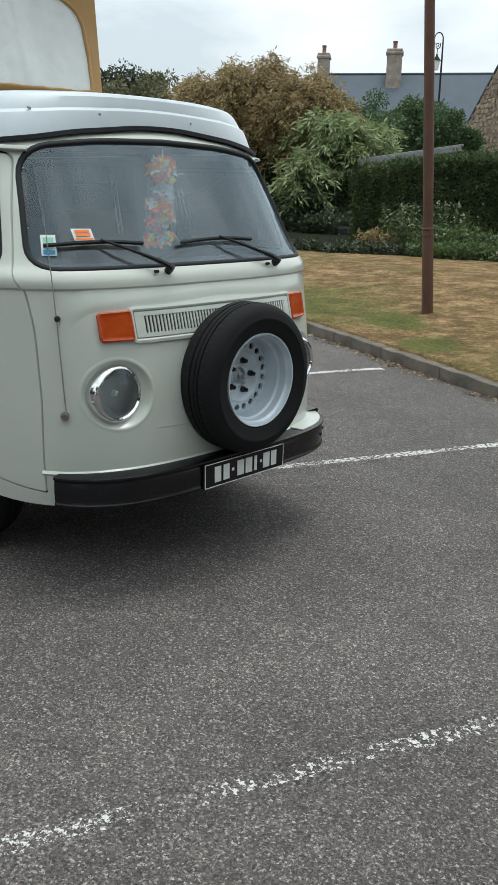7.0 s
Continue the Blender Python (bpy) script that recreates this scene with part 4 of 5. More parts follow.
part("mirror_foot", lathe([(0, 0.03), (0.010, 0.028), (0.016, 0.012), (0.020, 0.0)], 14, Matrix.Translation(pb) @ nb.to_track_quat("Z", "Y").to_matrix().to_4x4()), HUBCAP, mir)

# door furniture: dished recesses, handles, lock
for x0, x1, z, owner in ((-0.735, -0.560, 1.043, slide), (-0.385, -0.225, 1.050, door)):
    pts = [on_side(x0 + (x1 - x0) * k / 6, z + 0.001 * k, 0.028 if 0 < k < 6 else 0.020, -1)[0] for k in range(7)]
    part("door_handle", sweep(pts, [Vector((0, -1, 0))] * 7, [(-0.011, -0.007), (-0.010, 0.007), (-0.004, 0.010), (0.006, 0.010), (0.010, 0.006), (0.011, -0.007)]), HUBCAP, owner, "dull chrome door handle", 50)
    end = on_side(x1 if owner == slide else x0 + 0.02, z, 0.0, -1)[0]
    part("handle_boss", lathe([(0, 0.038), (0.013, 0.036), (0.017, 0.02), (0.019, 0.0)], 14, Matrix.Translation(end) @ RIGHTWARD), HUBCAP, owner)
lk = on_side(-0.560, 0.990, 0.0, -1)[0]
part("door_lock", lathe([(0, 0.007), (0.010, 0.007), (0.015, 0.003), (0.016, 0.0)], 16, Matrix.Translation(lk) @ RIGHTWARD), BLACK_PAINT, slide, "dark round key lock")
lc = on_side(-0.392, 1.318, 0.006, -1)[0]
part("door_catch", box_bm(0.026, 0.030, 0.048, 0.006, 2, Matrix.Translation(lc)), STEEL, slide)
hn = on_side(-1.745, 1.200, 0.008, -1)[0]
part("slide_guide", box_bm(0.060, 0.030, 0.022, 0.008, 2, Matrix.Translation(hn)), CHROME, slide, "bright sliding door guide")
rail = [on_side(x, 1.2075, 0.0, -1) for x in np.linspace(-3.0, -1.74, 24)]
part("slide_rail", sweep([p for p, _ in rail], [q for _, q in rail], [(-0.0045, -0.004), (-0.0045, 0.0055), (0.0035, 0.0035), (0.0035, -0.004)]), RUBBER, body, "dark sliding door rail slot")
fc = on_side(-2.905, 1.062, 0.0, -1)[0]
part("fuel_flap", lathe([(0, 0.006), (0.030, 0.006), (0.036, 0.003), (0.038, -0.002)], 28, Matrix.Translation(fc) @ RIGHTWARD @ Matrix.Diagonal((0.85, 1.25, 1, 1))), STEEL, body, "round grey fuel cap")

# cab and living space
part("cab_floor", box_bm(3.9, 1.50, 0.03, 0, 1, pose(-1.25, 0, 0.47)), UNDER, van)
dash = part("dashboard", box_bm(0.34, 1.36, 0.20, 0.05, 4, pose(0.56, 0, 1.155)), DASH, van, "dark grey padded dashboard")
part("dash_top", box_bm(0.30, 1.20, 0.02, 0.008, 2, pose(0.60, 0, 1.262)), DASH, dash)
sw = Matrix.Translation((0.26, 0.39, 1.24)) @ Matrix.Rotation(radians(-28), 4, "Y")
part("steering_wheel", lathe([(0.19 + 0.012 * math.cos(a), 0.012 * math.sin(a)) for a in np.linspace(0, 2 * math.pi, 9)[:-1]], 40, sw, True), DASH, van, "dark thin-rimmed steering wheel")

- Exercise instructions
Restate only the lines running from the start of the material above through the line containing "0.0)], 14, Matrix.Translation(pb)", ends included. No pictures.

- Completed exercise
7.0 s
Continue the Blender Python (bpy) script that recreates this scene with part 4 of 5. More parts follow.
part("mirror_foot", lathe([(0, 0.03), (0.010, 0.028), (0.016, 0.012), (0.020, 0.0)], 14, Matrix.Translation(pb) @ nb.to_track_quat("Z", "Y").to_matrix().to_4x4()), HUBCAP, mir)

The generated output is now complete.